### What is expected
Write out only the lines from the start of the entries up to and including the line with "pose from metres"; please skip the pictures.

### Supplied entries

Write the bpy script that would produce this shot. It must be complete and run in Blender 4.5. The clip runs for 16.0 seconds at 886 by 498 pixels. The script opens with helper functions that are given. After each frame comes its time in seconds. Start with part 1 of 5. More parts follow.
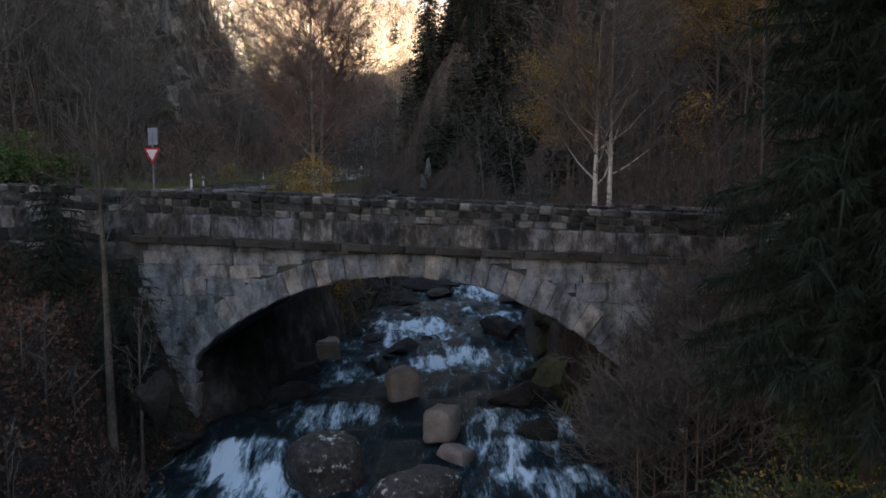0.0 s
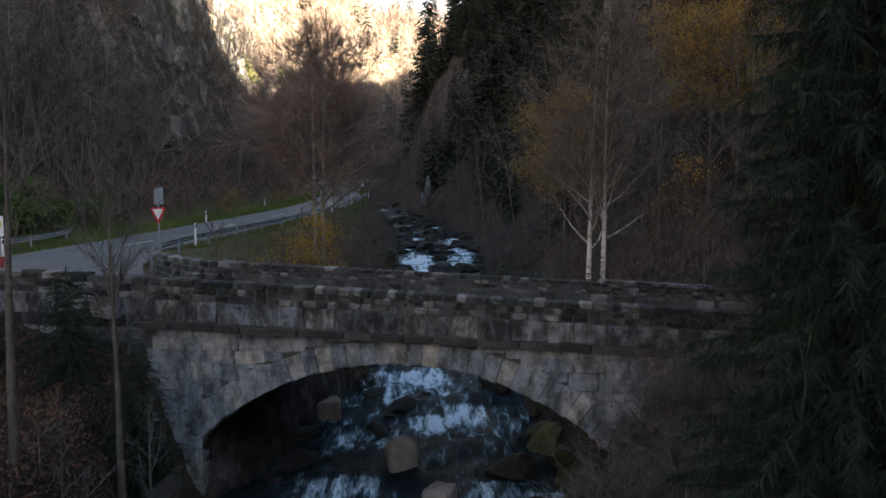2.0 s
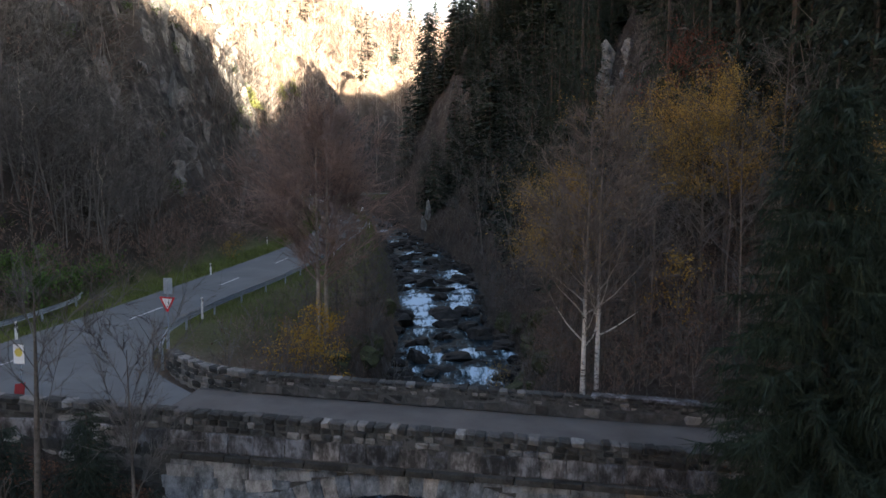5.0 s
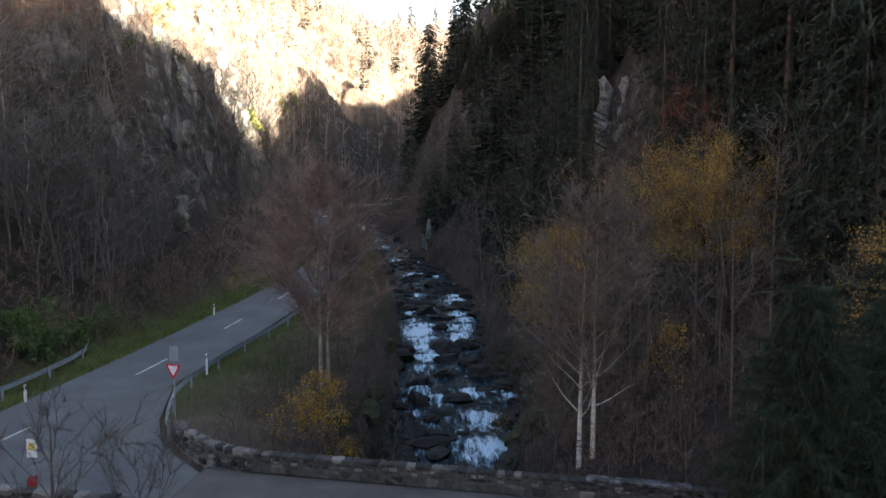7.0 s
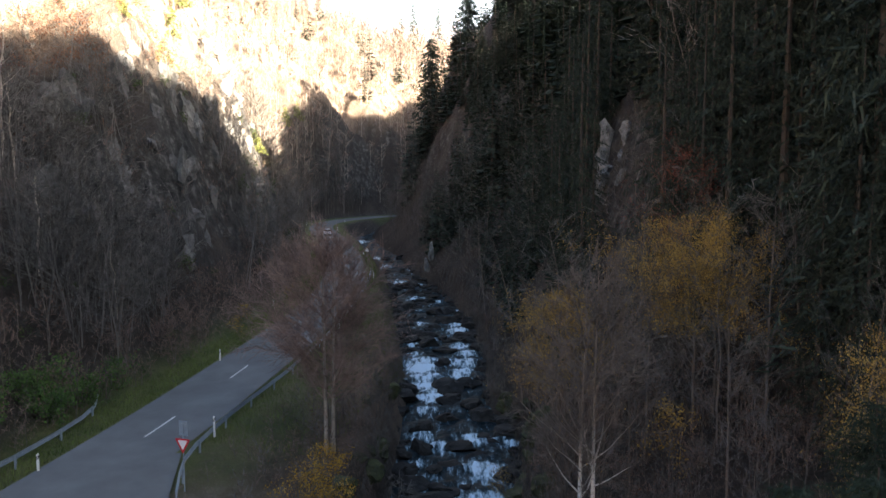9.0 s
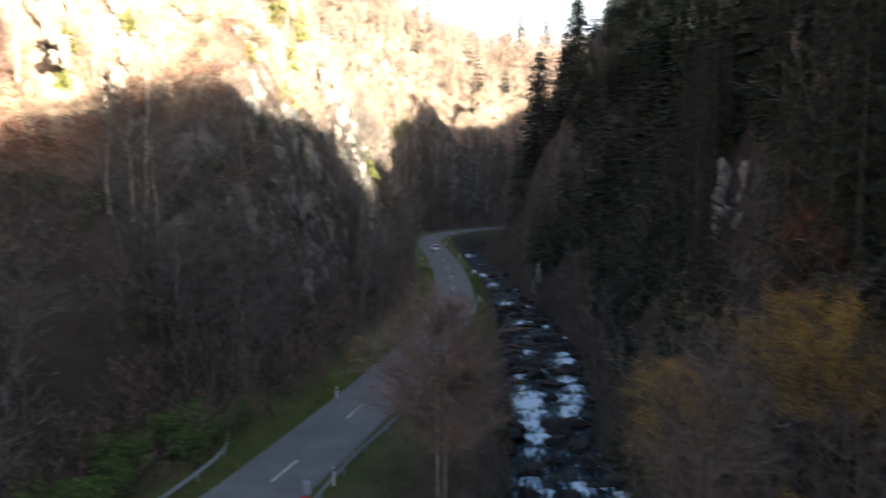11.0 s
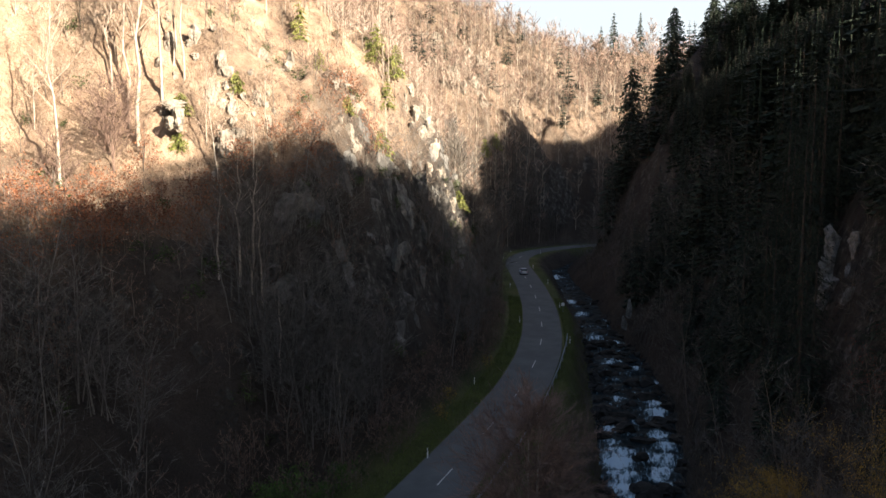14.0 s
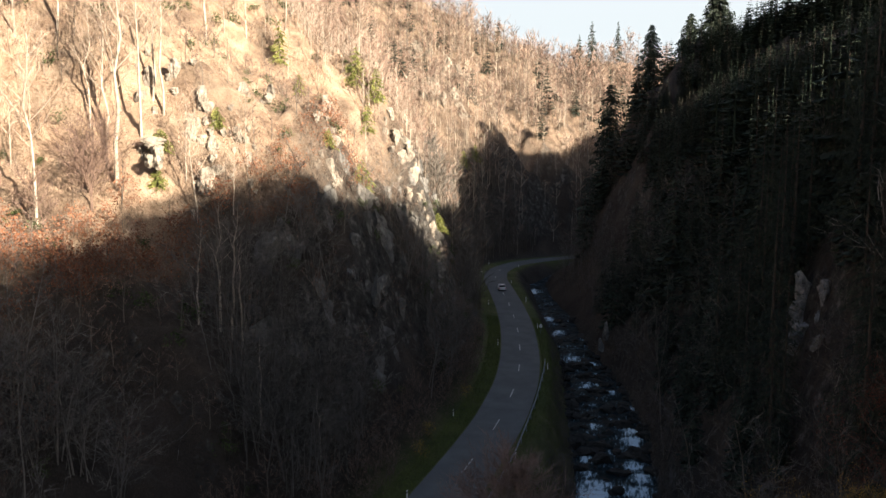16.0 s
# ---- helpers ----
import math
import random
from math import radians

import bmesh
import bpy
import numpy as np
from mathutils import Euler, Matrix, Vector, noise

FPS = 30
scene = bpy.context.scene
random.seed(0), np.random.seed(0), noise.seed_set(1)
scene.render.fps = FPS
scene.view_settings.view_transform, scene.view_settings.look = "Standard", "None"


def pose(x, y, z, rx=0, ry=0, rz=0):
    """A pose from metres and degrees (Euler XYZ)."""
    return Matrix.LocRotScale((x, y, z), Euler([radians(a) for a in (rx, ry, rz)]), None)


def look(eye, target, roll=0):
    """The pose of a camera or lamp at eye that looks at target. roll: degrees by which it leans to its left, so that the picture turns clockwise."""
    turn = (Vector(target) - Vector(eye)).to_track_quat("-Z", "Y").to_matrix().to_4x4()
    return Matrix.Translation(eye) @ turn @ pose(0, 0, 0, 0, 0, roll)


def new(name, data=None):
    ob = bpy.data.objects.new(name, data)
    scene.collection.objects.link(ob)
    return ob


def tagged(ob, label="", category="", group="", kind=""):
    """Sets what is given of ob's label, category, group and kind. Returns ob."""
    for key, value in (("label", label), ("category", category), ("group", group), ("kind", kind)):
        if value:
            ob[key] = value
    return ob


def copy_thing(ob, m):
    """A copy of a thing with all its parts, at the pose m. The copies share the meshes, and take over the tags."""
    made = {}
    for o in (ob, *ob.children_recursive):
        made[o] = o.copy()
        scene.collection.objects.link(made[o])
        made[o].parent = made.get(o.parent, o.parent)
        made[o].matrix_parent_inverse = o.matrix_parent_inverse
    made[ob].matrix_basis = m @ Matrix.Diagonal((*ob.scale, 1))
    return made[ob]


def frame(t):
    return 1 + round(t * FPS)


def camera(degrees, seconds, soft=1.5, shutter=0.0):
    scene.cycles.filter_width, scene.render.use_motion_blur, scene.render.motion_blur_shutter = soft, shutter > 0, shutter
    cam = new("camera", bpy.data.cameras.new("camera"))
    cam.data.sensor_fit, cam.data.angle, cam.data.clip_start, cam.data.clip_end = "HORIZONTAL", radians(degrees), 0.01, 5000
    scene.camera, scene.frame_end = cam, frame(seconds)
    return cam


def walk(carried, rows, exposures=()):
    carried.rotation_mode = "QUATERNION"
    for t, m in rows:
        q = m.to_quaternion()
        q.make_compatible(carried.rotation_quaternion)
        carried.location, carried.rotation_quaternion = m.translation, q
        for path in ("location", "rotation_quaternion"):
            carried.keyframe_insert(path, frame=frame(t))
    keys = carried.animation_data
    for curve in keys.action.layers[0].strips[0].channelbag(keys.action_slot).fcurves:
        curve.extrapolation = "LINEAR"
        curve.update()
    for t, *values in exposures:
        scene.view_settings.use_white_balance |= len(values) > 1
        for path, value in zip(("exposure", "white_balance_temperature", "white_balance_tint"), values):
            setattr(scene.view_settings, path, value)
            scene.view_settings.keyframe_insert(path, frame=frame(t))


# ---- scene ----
cam = camera(64.2, 16.0, soft=1.5, shutter=0.7)
METRES, EYE, TILT, LEAN, TURN = 30.0, 5.0, -5.0, 0.0, 0.0
ROWS = [
    (0.0, 0.0, 0.0, 0.0, 0.0, 0.0, -0.0),
    (0.5, 0.0012, -0.0062, 0.0193, 0.02, 0.09, -0.0),
    (1.0, 0.0015, -0.0136, 0.0437, -0.0, 0.09, -0.02),
    (1.5, 0.0023, -0.0204, 0.0643, 0.03, 0.1, -0.01),
    (2.0, 0.0028, -0.0281, 0.0883, 0.02, 0.15, -0.02),
    (2.5, 0.0028, -0.0343, 0.1093, 0.01, 0.16, -0.09),
    (3.0, 0.0028, -0.0412, 0.1342, 0.01, 0.16, -0.14),
    (3.5, 0.0023, -0.0475, 0.1572, -0.01, 0.13, -0.12),
    (4.0, 0.0021, -0.0542, 0.1858, -0.0, 0.12, -0.17),
    (6.5, 0.006, -0.0875, 0.3165, 0.11, 0.06, 0.08),
    (7.0, 0.0063, -0.0943, 0.3513, 0.12, 0.07, 0.09),
    (7.5, 0.0059, -0.1, 0.3815, 0.11, 0.07, 0.08),
    (8.0, 0.0056, -0.1073, 0.4171, 0.11, 0.09, 0.08),
    (10.5, -0.0008, -0.1474, 0.5829, 2.98, 0.1, -0.11),
    (11.0, -0.008, -0.1544, 0.6185, 8.78, 0.06, -0.46),
    (11.5, -0.016, -0.1592, 0.6553, 13.72, -0.07, -0.85),
    (12.0, -0.0195, -0.1641, 0.691, 15.83, -0.16, -1.05),
    (12.5, -0.0196, -0.1709, 0.7266, 16.53, -0.23, -1.19),
    (13.0, -0.0205, -0.1771, 0.7603, 15.96, -0.22, -1.25),
    (13.5, -0.0236, -0.1828, 0.7961, 15.76, -0.26, -1.33),
    (14.0, -0.0242, -0.1882, 0.8312, 15.74, -0.28, -1.39),
    (14.5, -0.0248, -0.1942, 0.8666, 15.13, -0.29, -1.46),
    (15.0, -0.0263, -0.2, 0.9017, 14.18, -0.27, -1.48),
    (15.5, -0.0277, -0.2051, 0.9368, 14.01, -0.28, -1.56),
    (16.0, -0.0287, -0.2105, 0.9732, 13.97, -0.32, -1.65),
]
walk(cam, [(t, pose(0, 0, EYE, TILT, LEAN, TURN) @ pose(METRES * x, METRES * y, METRES * z, 90 + pitch, roll, yaw)) for t, x, y, z, yaw, pitch, roll in ROWS],
     [(0.0, 3.7, 6950, 10), (4.0, 3.77, 6700, 10), (8.0, 3.85, 6550, 10), (10.5, 3.65, 6500, 10), (12.5, 2.75, 6500, 10), (16.0, 2.25, 6600, 10)])

# ---- world, sun and exposure ----
SUN_DIR = Vector((0.90, -0.42, 0.39)).normalized()      # towards the sun: low, over the right-hand ridge
SUN_EL = math.asin(SUN_DIR.z)
world = bpy.data.worlds.new("world")
scene.world = world
world.use_nodes = True
sky = world.node_tree.nodes.new("ShaderNodeTexSky")
sky.sky_type, sky.sun_disc = "NISHITA", False
sky.sun_elevation, sky.sun_rotation = SUN_EL, math.atan2(SUN_DIR.x, SUN_DIR.y)
sky.air_density, sky.dust_density, sky.ozone_density = 1.0, 3.0, 1.0
back = world.node_tree.nodes["Background"]
back.inputs["Strength"].default_value = 0.036
world.node_tree.links.new(sky.outputs[0], back.inputs["Color"])
sun = new("sun", bpy.data.lights.new("sun", "SUN"))
sun.data.energy, sun.data.angle, sun.data.color = 5.0, radians(0.5), (1.0, 0.84, 0.65)
sun.matrix_world = look(SUN_DIR * 300, (0, 0, 0))

# pale hazy sky beyond the head of the valley
M_HAZE = bpy.data.materials.new("hazy_sky")
M_HAZE.use_nodes = True
nt = M_HAZE.node_tree
nt.nodes.remove(nt.nodes["Principled BSDF"])
haze = nt.nodes.new("ShaderNodeEmission")
haze.inputs["Color"].default_value, haze.inputs["Strength"].default_value = (0.86, 0.95, 1.0, 1), 0.21
nt.links.new(haze.outputs[0], nt.nodes["Material Output"].inputs["Surface"])
arc = [radians(-38 + 4 * k) for k in range(20)]
me = bpy.data.meshes.new("backdrop")
me.from_pydata([(2600 * math.sin(a), 2600 * math.cos(a), h) for a in arc for h in (-50, 1500)], [], [(2 * k, 2 * k + 2, 2 * k + 3, 2 * k + 1) for k in range(len(arc) - 1)])
me.materials.append(M_HAZE)
tagged(new("backdrop", me), "pale hazy sky beyond the head of the valley", "sky", kind="structure")

# ---- materials ----


def node(nt, kind, **values):
    n = nt.nodes.new(kind)
    for key, value in values.items():
        n.inputs[key.replace("_", " ")].default_value = value
    return n


def ramp(nt, fac, stops):
    r = nt.nodes.new("ShaderNodeValToRGB")
    while len(r.color_ramp.elements) < len(stops):
        r.color_ramp.elements.new(0.5)
    for e, (p, c) in zip(r.color_ramp.elements, stops):
        e.position, e.color = p, (*c, 1)
    nt.links.new(fac, r.inputs[0])
    return r.outputs[0]


def mixed(nt, fac, a, b, mode="MIX"):
    m = nt.nodes.new("ShaderNodeMix")
    m.data_type, m.blend_type = "RGBA", mode
    for value, sock in ((fac, m.inputs[0]), (a, m.inputs[6]), (b, m.inputs[7])):
        if isinstance(value, bpy.types.NodeSocket):
            nt.links.new(value, sock)
        else:
            sock.default_value = value if isinstance(value, float) else (*value, 1)
    return m.outputs[2]


def maths(nt, op, a, b=0.0, c=0.0):
    m = nt.nodes.new("ShaderNodeMath")
    m.operation = op
    for value, sock in zip((a, b, c), m.inputs):
        if isinstance(value, bpy.types.NodeSocket):
            nt.links.new(value, sock)
        else:
            sock.default_value = value
    return m.outputs[0]


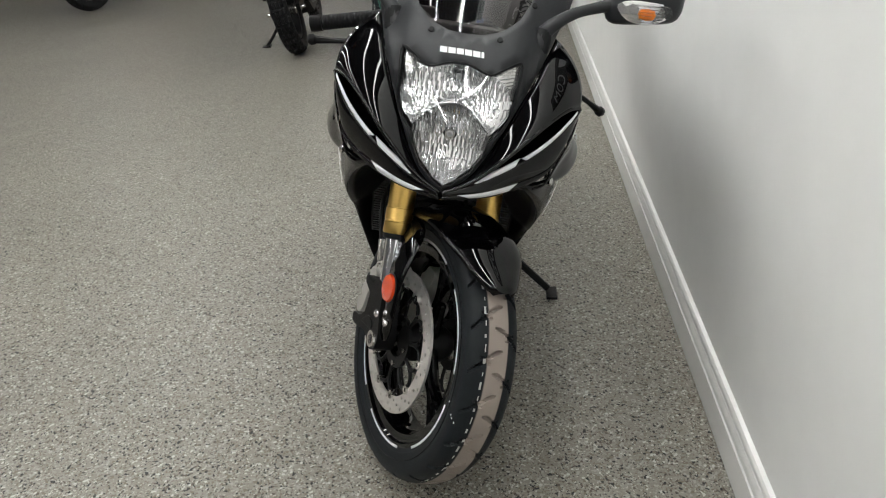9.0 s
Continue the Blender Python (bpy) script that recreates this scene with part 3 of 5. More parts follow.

### Written answer
Write the bpy script that would produce this shot. It must be complete and run in Blender 4.5. The clip runs for 16.0 seconds at 886 by 498 pixels. The script opens with helper functions that are given. After each frame comes its time in seconds. Start with part 1 of 5. More parts follow.
0.0 s
2.0 s
5.0 s
7.0 s
9.0 s
11.0 s
14.0 s
16.0 s
# ---- helpers ----
import math
import random
from math import radians

import bmesh
import bpy
import numpy as np
from mathutils import Euler, Matrix, Vector, noise

FPS = 30
scene = bpy.context.scene
random.seed(0), np.random.seed(0), noise.seed_set(1)
scene.render.fps = FPS
scene.view_settings.view_transform, scene.view_settings.look = "Standard", "None"


def pose(x, y, z, rx=0, ry=0, rz=0):
    """A pose from metres and degrees (Euler XYZ)."""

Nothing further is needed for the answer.